Again, first-classmen enjoy more privileges than others, and for this reason their camp is more like furlough. If, however, there are numerous drills, the analogy will fail; for how can duty, drills, etc., coexist with privileges such as first-class privileges? Time which otherwise would be devoted to enjoyment of privileges is now consumed in drills.

Still there is much in it which makes first-class camp the most delightful part of a cadet's life.

There are more privileges, the duties are lighter and more attractive, and make it withal more enjoyable.

First, members of the class attend drill both as assistants and as students. They are detailed as chiefs of platoon, chiefs of section, chiefs of caissons, and as guidons at the light battery; as chiefs of pieces at the several foot batteries;attend themselves at the siege or sea-coast batteries, train drill, pontoon drill, engineering, ordnance, and astronomy, and they are also detailed as officers of the guard. These duties are generally not very difficult nor unpleasant to discharge. Second, from the nature of the privileges allowed first-classmen, they have more opportunity for pleasure than other cadets, and therefore avoid the rather serious consequences of their monotonous academic military life. A solitary monotonous life is rather apt to engender a dislike for mankind, and no high sense of honor or respect for women.

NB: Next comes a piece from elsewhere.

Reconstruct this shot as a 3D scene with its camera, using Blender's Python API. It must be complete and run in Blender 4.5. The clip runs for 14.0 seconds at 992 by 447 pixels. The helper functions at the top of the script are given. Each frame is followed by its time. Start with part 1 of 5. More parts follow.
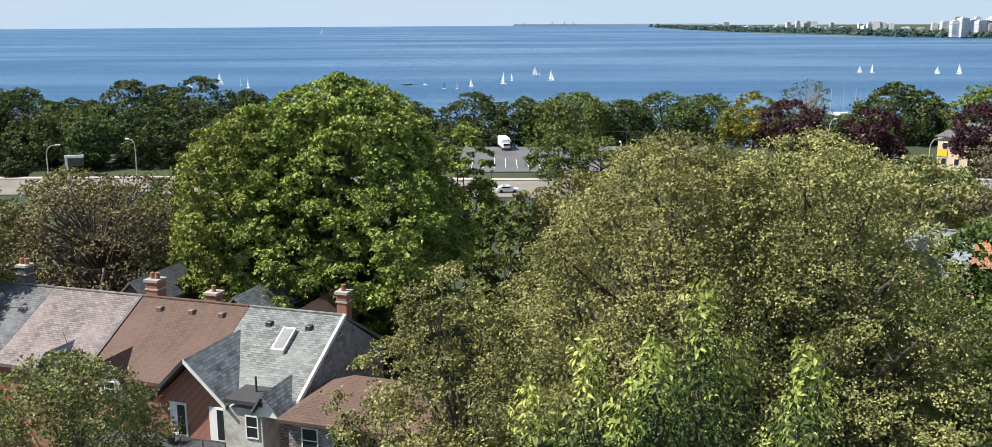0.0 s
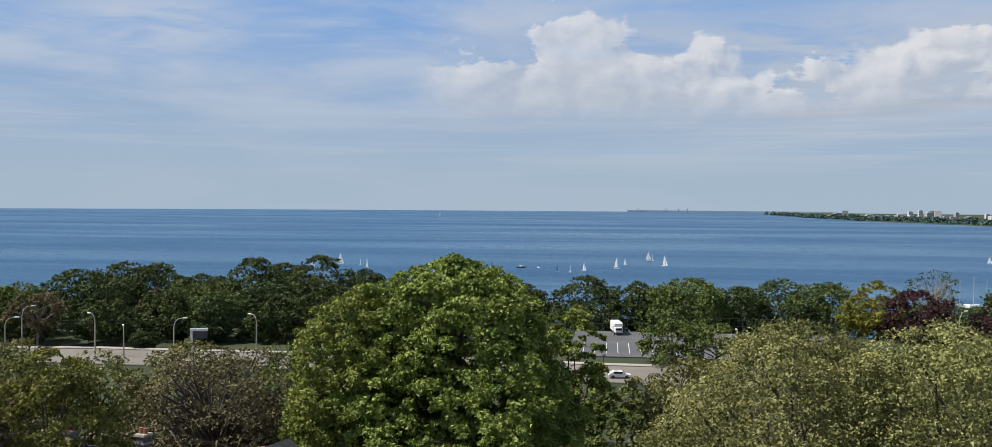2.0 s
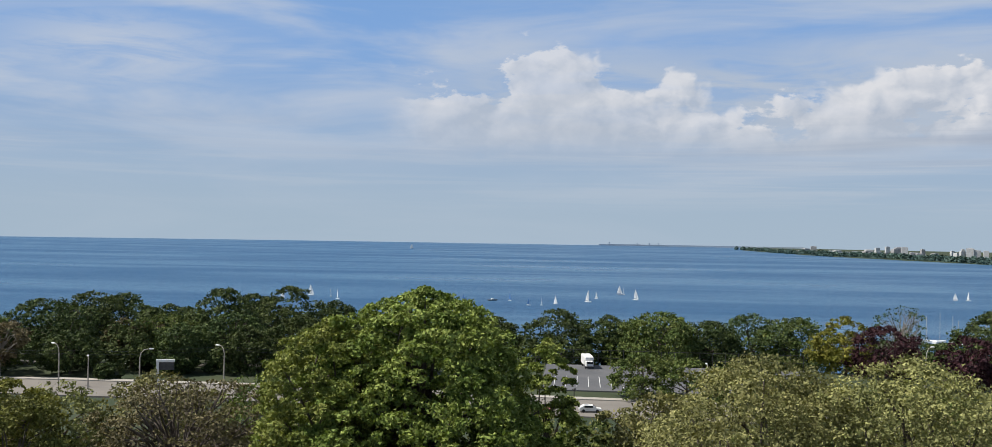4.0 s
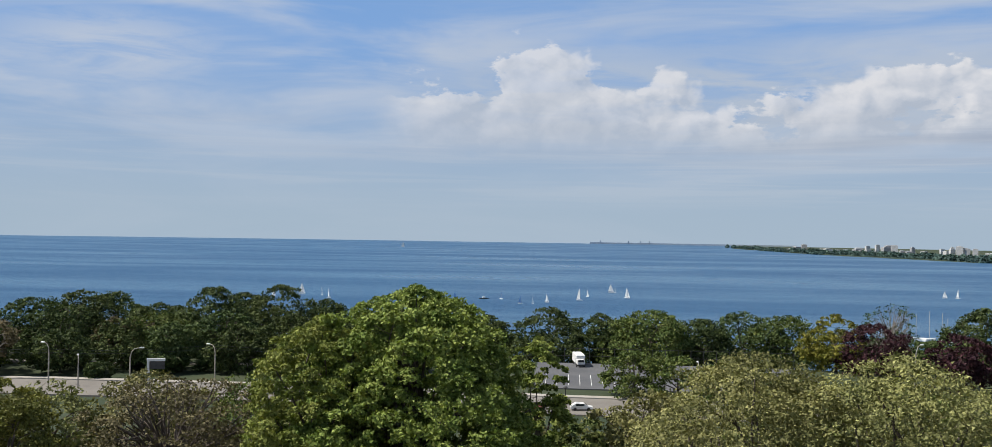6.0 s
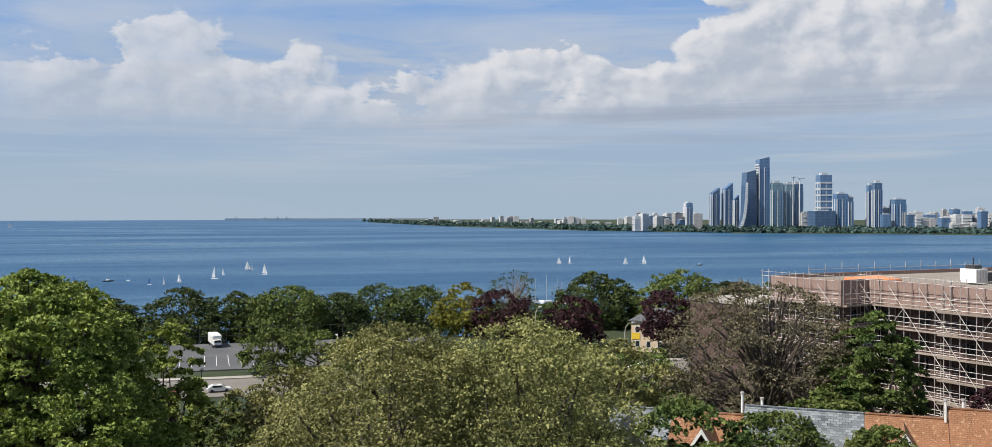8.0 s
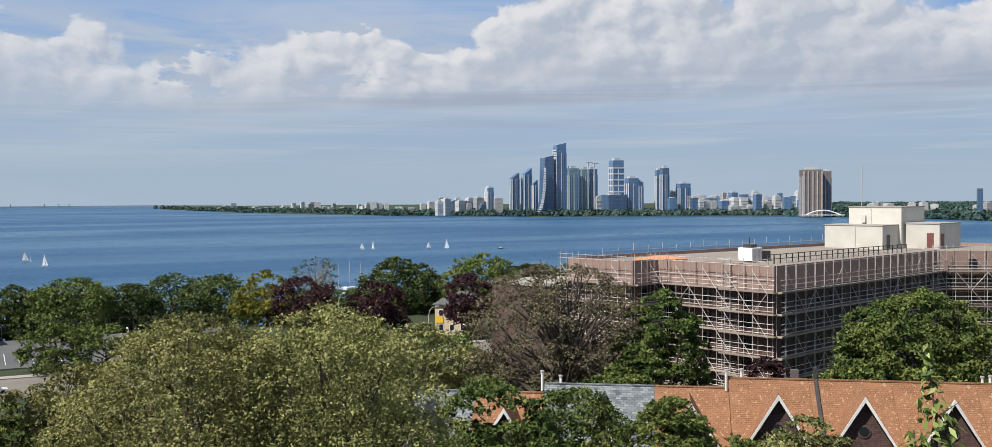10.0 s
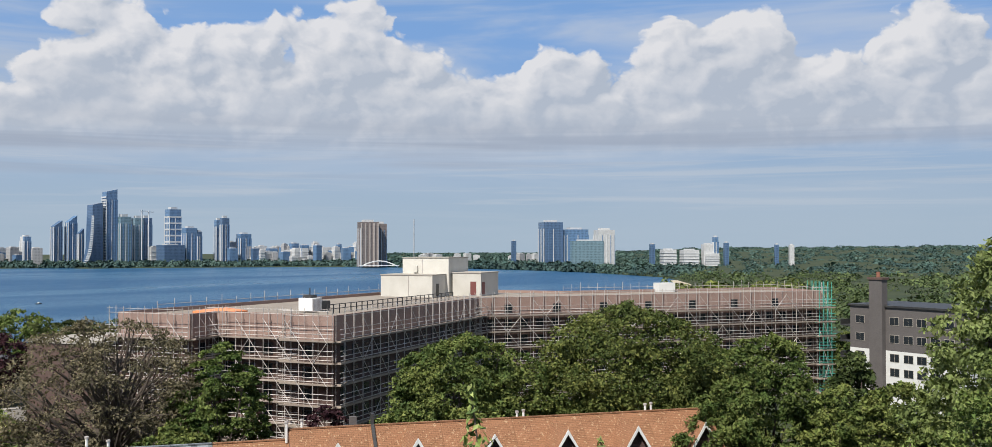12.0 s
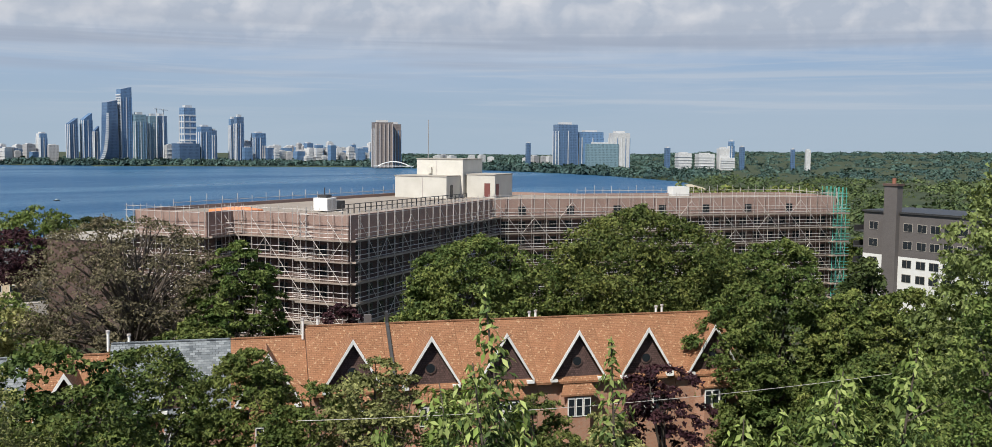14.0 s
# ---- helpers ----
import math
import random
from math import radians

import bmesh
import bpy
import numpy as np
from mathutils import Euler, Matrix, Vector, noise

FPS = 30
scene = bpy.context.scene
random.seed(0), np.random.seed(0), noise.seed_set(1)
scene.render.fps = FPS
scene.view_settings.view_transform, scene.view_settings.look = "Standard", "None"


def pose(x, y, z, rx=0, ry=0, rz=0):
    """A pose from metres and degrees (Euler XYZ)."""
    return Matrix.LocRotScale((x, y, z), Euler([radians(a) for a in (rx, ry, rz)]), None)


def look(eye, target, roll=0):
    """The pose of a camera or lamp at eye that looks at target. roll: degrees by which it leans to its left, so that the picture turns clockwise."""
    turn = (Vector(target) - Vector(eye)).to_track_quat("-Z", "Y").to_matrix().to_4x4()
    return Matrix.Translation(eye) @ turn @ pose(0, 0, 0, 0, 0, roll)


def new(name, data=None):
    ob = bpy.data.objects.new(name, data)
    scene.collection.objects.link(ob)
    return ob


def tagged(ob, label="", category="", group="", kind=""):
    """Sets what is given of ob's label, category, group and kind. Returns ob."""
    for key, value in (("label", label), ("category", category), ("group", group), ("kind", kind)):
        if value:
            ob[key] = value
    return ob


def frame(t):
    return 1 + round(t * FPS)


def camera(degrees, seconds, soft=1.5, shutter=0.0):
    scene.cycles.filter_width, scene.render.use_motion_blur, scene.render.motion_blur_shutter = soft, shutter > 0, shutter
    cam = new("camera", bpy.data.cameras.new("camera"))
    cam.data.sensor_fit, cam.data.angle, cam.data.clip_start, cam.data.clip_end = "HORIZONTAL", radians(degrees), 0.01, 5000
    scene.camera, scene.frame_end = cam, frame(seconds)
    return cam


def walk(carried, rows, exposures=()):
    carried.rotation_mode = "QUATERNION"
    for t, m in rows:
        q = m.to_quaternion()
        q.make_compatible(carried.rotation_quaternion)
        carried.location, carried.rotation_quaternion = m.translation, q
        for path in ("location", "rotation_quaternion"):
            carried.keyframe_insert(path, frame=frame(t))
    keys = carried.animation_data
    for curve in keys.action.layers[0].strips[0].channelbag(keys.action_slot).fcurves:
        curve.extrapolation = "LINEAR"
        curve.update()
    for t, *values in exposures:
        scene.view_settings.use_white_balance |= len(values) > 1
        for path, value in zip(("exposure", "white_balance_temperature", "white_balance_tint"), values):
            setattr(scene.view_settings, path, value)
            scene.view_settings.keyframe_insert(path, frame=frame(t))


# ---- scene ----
cam = camera(53.57, 14.0, soft=0.5)
PATH = [
    (0, 78.11, 0.27, 0.00), (0.5, 83.40, -0.04, 1.85), (1, 85.30, -0.03, 4.41), (1.5, 87.39, -0.52, 6.10),
    (2, 88.73, -0.40, 6.62), (2.5, 89.38, -0.52, 6.68), (3, 90.32, -0.64, 6.03), (3.2, 90.54, -0.70, 5.43),
    (5.5, 90.69, -1.03, 4.71), (6, 90.56, -0.93, 4.48), (6.5, 90.22, -0.42, 3.51), (7, 89.91, -0.13, -3.20),
    (7.5, 89.53, -0.02, -10.80), (7.7, 89.40, 0.00, -13.54), (9.8, 88.41, 0.20, -25.12), (10, 88.36, 0.33, -27.89),
    (10.5, 88.52, 0.56, -33.91), (11, 89.28, 0.43, -40.53), (11.5, 90.16, 0.34, -47.95), (12, 91.24, 0.04, -53.07),
    (12.5, 91.38, -0.26, -54.92), (13, 90.49, -0.42, -56.16), (13.5, 88.28, -0.49, -55.39), (14, 85.52, -0.57, -52.23),
]
EYE = (0.0, 0.0, 30.0)
walk(cam, [(t, pose(*EYE, rx, ry, rz)) for t, rx, ry, rz in PATH], [(0, 0.76), (0.5, 0.44), (1.0, 0.28), (1.5, 0.18), (14, 0.18)])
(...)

I deem these privileges of especial importance, as they enable one to avoid that danger and to cultivate the highest possible regard for women, and those virtues and other Christian attributes of which they are the better exponents. A soldier is particularly liable to fall into this sans-souci way of looking at life, and those to whom its pleasures, as well as its ills, are largely due. We are indebted to our fellows for every thing which affects our life as regards its happiness or unhappiness, and this latter misfortune will rarely be ours if we properly appreciate our friends and those who can and will make life less wretched. To shut one's self up in one's self is merely to trust, or rather to set up, one's own judgment as superior to the world's. That cannot be, nor can there be happiness in such false views of our organization as being of and for each other.

At this point of the course many of the first-class have attained their majority. They are men, and in one year more will be officers of the army. It becomes them, therefore, to lay aside the ordinary student's r?le, and assume a more dignified one, one more in conformity with their age and position. They leave all cadet r?les, etc., to the younger classes, and put on the proper dignity of men.